A decision framework: which to choose
- Define the dollar need and timeline. Need under $50k for startup equipment or initial inventory? Microloan is a primary candidate. Need $50k+ or to refinance debt or fund major expansion? Bank term loan is more likely.
- Evaluate credit and financial history. Limited history or lower credit scores—lean microloan. Strong financials and credit—pursue bank term loans and compare offers.
- Consider speed vs relationship. Some community lenders are faster for micro amounts and provide training. Banks build long-term relationships and can scale later.
- Compare total cost. Request APR and full fee schedules. Include soft costs like training, mandatory workshops, and time-to-fund.
Avoid these common mistakes
- Focusing only on headline rate. Always compare APR and fees.
- Overborrowing. Take only what you can reasonably repay; cash flow matters more than rate.
- Ignoring training and technical assistance offered by microloan intermediaries that add business value.
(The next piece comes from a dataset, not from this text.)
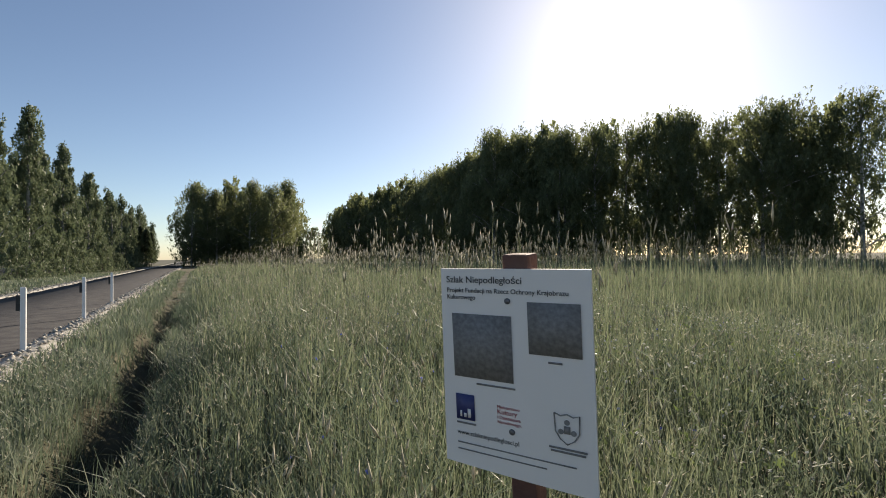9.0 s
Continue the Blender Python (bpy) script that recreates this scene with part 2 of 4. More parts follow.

Action checklist (next steps)
- Prepare a concise one-page business summary, three-month cash-flow forecast, and use-of-funds.
- Talk first to local SBA resource partners and a few community intermediaries (microloan lenders) for eligibility and terms (SBA microloan program page: https://www.sba.gov/funding-programs/loans/microloan-program).
- If you have operating history and stronger credit, request term sheets from 2–3 banks and compare APR, fees and covenant language.
- Use our guide to explore program details and alternatives: guide to SBA microloans for small businesses (https://finhelp.io/glossary/guide-to-sba-microloans-for-small-businesses/).
- To compare product types including when a line of credit is better, see Business Line of Credit vs Term Loan: When to Use Each (https://finhelp.io/glossary/business-line-of-credit-vs-term-loan-when-to-use-each/). Also consider our comparative overview: Business Loans: SBA Microloan vs Traditional Bank Loan — How to Choose (https://finhelp.io/glossary/business-loans-sba-microloan-vs-traditional-bank-loan-how-to-choose/).
Frequently asked points (brief)
- Can a startup qualify for a bank term loan? Yes, if it can show predictable cash flow, acceptable collateral, and a strong personal credit profile.
- Will a microloan hurt my chances of a later bank loan? No — successful repayment can build business credit and make banks more willing to extend larger financing.
Professional disclaimer
This article is educational and not personalized financial or legal advice. Loan programs and underwriting practices change; consult lenders directly and consider a financial advisor or SBA resource partner before committing to financing.
Authoritative sources referenced
- U.S. Small Business Administration — Microloan Program (SBA): https://www.sba.gov/funding-programs/loans/microloan-program
- Consumer Financial Protection Bureau — small business loan information: https://www.consumerfinance.gov/
Final note from my practice
In my experience, the right choice depends less on which product sounds better and more on the match between your business stage, documented cash flow, and the amount you truly need. Start with a realistic budget and cash-flow forecast; that clarity will point you to the lender most likely to approve your loan and support sustainable growth.